According to Cerulli, 21% of advisors charge for financial planning, representing steady and consistent growth over the last several years. As firms embrace new planning models and diversify revenue streams, it’s becoming clear that legacy billing structures need to evolve alongside them. Yet, many continue to manage billing centrally, with limited advisor involvement.
Many firms are cautious about shifting to an advisor-led billing model for understandable reasons. They tend to worry about one of two things: control and value.
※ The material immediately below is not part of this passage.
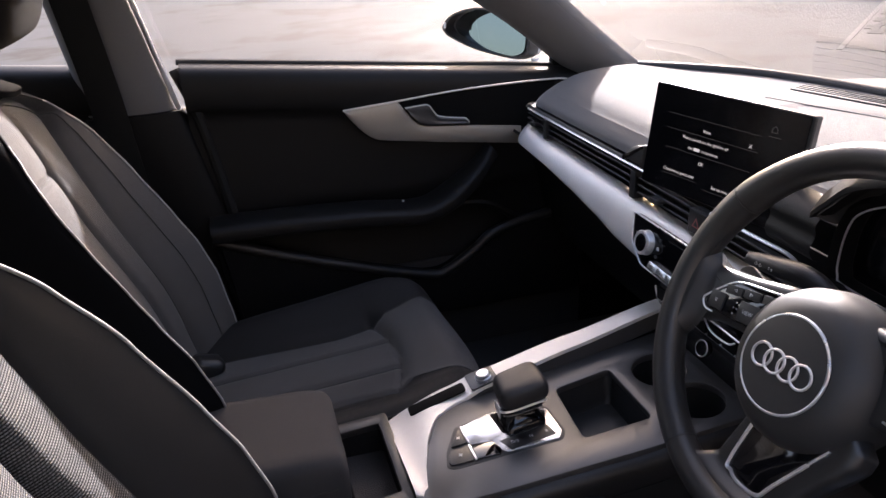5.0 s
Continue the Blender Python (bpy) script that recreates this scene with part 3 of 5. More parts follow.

The top concern, rightly so, is oversight and compliance. The assumption is that empowering advisors to initiate invoices or monitor payments may lead to inconsistent processes. But in reality, advisor-led billing doesn’t mean removing the home office from the process. It means giving the home office greater oversight with smarter systems. With the right technology in place, firms can define rules, configure workflows, and insert approval layers to match their exact compliance requirements. Every invoice and every payment can be tracked, logged, and reviewed. This isn’t a loss of control. It’s control redesigned for scale.
Advisory firms typically route billing through their home office, which leaves the advisors out of the process altogether. Without visibility into when clients make payments, advisors must often make repeated and unnecessary phone calls to check in on billing status. Friction that impacts both productivity and client satisfaction.
Giving advisors controlled visibility into their billing helps eliminate that friction. Advisors can better manage client expectations without compromising firm oversight. This isn’t about decentralization for its own sake, it’s about creating shared transparency and efficiency.
In smaller or boutique firms, billing is sometimes seen as a white-glove service that the home office handles for advisors. They worry that if they move billing out of the home office, advisors will view it as a loss.
But in practice, we’ve seen the opposite. Across hundreds of firms we’ve worked with, the results are clear: once advisors experience firsthand, support jumps to 100%. Within firm-defined boundaries, advisors become more proactive, more efficient, and more aligned.
Looking ahead, the urgency to modernize operations will only increase. McKinsey & Company estimates that by 2034, the U.S. wealth management industry will experience a shortage of roughly 100,000 advisors. Given the fierce competition for resources, RIAs must focus on attracting and retaining top talent. Firms that offer streamlined, advisor-friendly tools will have a clear edge in attracting and retaining the next generation of advisors.
Whether you’re a large firm or a boutique RIA, investing in advisor-led billing technology is a great way to maintain a competitive edge. In 2025, there is no reason why RIA home offices should still be managing billing through spreadsheets, emails chains, or manual processes that silo the advisor from the client experience. The technology exists. The guardrails are there. The advisor satisfaction is proven.
Change is hard, but it’s inevitable and not optional. Businesses that not only adapt to change—but anticipate it—are most likely to survive and thrive.